What are to make of these conflicting conditions? Are we seeing an honest to goodness upside breakout that will take stock prices to further new highs, or is this a fake out, which will be followed by a February correction? I have no idea. Sometimes you are faced with two contrary scenarios, they defy analysis, and you have to be open to all outcomes.
Who knows, maybe mommy really is a superhero.
The week ahead
Here are some of the signs that I am monitoring in the week ahead. Market internals of risk appetite are holding up well so far. Any breaches of these relative uptrends would be a signal of the start of a correction.
The behavior of high yield, or junk, bonds is also confirming the narrative of a rising risk appetite. Similarly, I am watching for negative divergences, which have not occurred so far.

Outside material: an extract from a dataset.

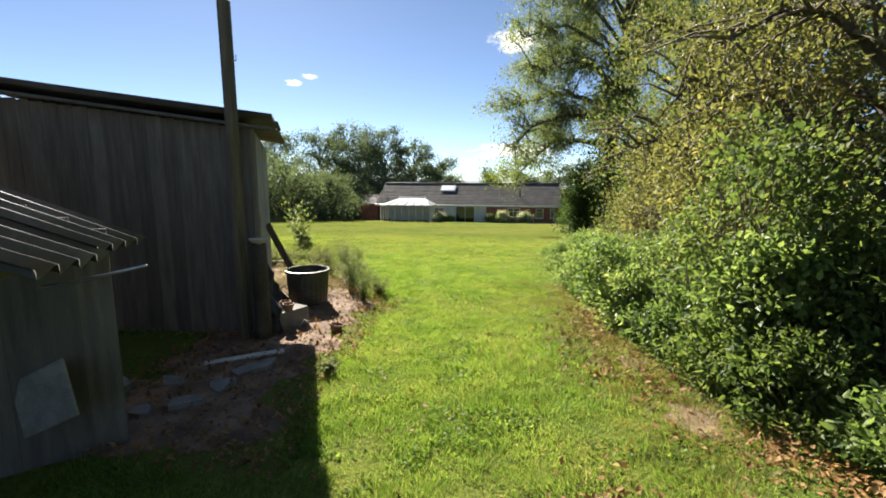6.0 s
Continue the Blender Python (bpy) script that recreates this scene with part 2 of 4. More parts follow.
def raw_mesh(name, verts, tris):
    """A triangle mesh from arrays."""
    me = bpy.data.meshes.new(name)
    verts, tris = np.asarray(verts, np.float32).reshape(-1, 3), np.asarray(tris, np.int32).reshape(-1, 3)
    me.vertices.add(len(verts))
    me.vertices.foreach_set("co", verts.ravel())
    me.loops.add(tris.size)
    me.loops.foreach_set("vertex_index", tris.ravel())
    me.polygons.add(len(tris))
    me.polygons.foreach_set("loop_start", np.arange(0, tris.size, 3, dtype=np.int32))
    me.polygons.foreach_set("loop_total", np.full(len(tris), 3, np.int32))
    me.update(calc_edges=True)
    return me


def box(bm, c, s, bevel=0.0, m=None):
    """A box at c of size s, its edges chamfered by bevel, then turned by m."""
    made = bmesh.ops.create_cube(bm, size=1.0)["verts"]
    for w in made:
        w.co = Vector((w.co.x * s[0] + c[0], w.co.y * s[1] + c[1], w.co.z * s[2] + c[2]))
    if bevel:
        edges = list({e for w in made for e in w.link_edges})
        made = list({w for f in bmesh.ops.bevel(bm, geom=edges, offset=bevel, segments=1, affect="EDGES")["faces"] for w in f.verts} | {w for w in made if w.is_valid})
    if m is not None:
        bmesh.ops.transform(bm, matrix=m, verts=made)
    return made


def boxed(name, c, s, material, parent=None, bevel=0.004, label="", m=None):
    bm = bmesh.new()
    box(bm, c, s, bevel, m)
    return part(name, bm, material, parent, label)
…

The SPX broke out to new highs early last week and the index has consolidated sideways. It would be no surprise to see it pull back to test the breakout level at 2280. Should stock prices race ahead and melt up, I am watching if the VIX Index (bottom panel) breaks down through its lower Bollinger Band. Such episodes have typically marked overbought conditions and short-term tops.
I am also monitoring the copper/gold ratio for signs of faltering macro momentum. This ratio is important as copper has both cyclical and hard asset characteristics, compared to gold, which is mostly a hard asset play. Should this ratio roll over, then it will be a real-time signal of faltering macro growth momentum.
My inner investor remains bullishly positioned. My inner trader covered his short SPX position last week and nervously went long the market.